Source : Le Monde Diplomatique
Après la near death experience, la full death experience ? Rattrapé de justesse par le « whatever it takes » de Mario Draghi en 2012 (1), l’euro, passé à un cheveu, n’avait en réalité que gagné un peu de temps pour se reconstruire entièrement et se rendre capable d’encaisser le choc d’après. Dont il était certain qu’il allait venir. On le voyait plutôt arriver sous la forme d’une nouvelle crise financière géante puisque la déréglementation financière les ré-engendre comme le cycle des saisons les saisons, à plus forte raison quand aucun des problèmes fondamentaux de la sphère des marchés de capitaux n’avait été réglé — à la vérité il n’y a pas trente-six solutions pour supprimer les problèmes de la finance de marché, il n’y en a même qu’une : supprimer la finance de marché.
Mais des intérêts si puissants y sont accrochés si fort qu’il fallait toute la naïveté du monde pour imaginer que, dans le cadre maintenu des institutions politiques du néolibéralisme, quoi que ce soit de sérieux pourrait être entrepris de ce côté-là. Obama, l’espace d’un instant, s’était cru doté d’un début de pouvoir de négociation et avait, dit-on, mis en demeure les moghuls de la finance en ces termes : « Entre les fourches et vous, il n’y a que moi ». Les réalités du financement des campagnes et la promiscuité amoureuse des Démocrates et de Wall Street avaient eu vite fait de le ramener à la raison. L’affaire s’était soldée par le Dodd-Frank Act, pas tout à fait rien mais pas grand-chose non plus, comme les événements à venir se chargeront de le vérifier.

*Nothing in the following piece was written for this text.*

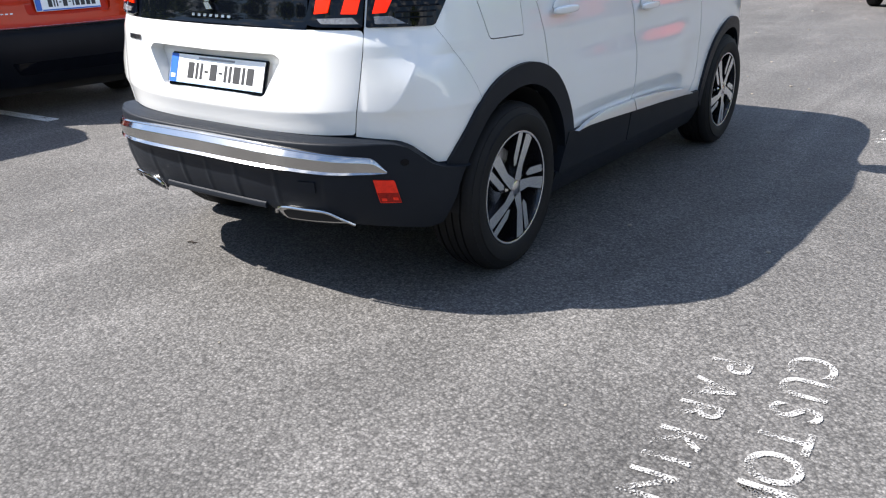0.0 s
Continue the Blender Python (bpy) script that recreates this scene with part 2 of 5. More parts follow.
def box(bm, lo, hi, m=None):
    v = bmesh.ops.create_cube(bm, size=1.0)["verts"]
    c = [(a + b) / 2 for a, b in zip(lo, hi)]
    d = [b - a for a, b in zip(lo, hi)]
    t = Matrix.LocRotScale(c, None, d)
    bmesh.ops.transform(bm, matrix=(m @ t) if m else t, verts=v)
    return v


def bbox(lo, hi, m=None):
    bm = bmesh.new()
    box(bm, lo, hi, m)
    return bm


def thing(name, label, category, m=None, group="", kind=""):
    ob = tagged(new(name), label, category, group, kind)
    ob.empty_display_size = 0.2
    if m is not None:
        ob.matrix_world = m
    return ob


def spline(xs, ys):
    """Monotone cubic through the knots."""
    xs, ys = [float(a) for a in xs], [float(a) for a in ys]
    n = len(xs)
    d = [(ys[i + 1] - ys[i]) / (xs[i + 1] - xs[i]) for i in range(n - 1)]
    t = [d[0]] + [0.0 if d[i - 1] * d[i] <= 0 else 2 * d[i - 1] * d[i] / (d[i - 1] + d[i]) for i in range(1, n - 1)] + [d[-1]]

    def f(x):
        if x <= xs[0]:
            return ys[0]
        if x >= xs[-1]:
            return ys[-1]
        i = max(k for k in range(n - 1) if xs[k] <= x)
        h = xs[i + 1] - xs[i]
        s = (x - xs[i]) / h
        return ((2 * s ** 3 - 3 * s * s + 1) * ys[i] + (s ** 3 - 2 * s * s + s) * h * t[i]
                + (3 * s * s - 2 * s ** 3) * ys[i + 1] + (s ** 3 - s * s) * h * t[i + 1])
    return f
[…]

Pendant ce temps en Europe, Sarkozy moulinait des petits bras à Toulon et The Economist jouait à se faire peur en se demandant si c’était la fin du capitalisme — dieu merci, non ; fin 2008 début 2009 on avait vu les gouvernements autoriser des choses étrangement dérogatoires au dogme libéral-européen, on annonçait que tout serait différent, voire plus rien comme avant, qu’on méditerait très fort, tirerait toutes les conséquences. Et puis dès la mi-2009, la vague proprement financière-bancaire de la crise ayant été contenue, le retour à l’écurie était prononcé : tous ces déficits qu’on avait laissés se creuser, c’était pour l’année en cours, pas davantage, le programme désormais était : restauration du sérieux, la dette qu’on ne peut pas laisser à nos enfants, nécessaires efforts — et nous voyons se dessiner une configuration que ni Hegel ni Marx n’avait prévue : la première fois comme farce, la seconde (celle où nous sommes aujourd’hui) comme énorme farce.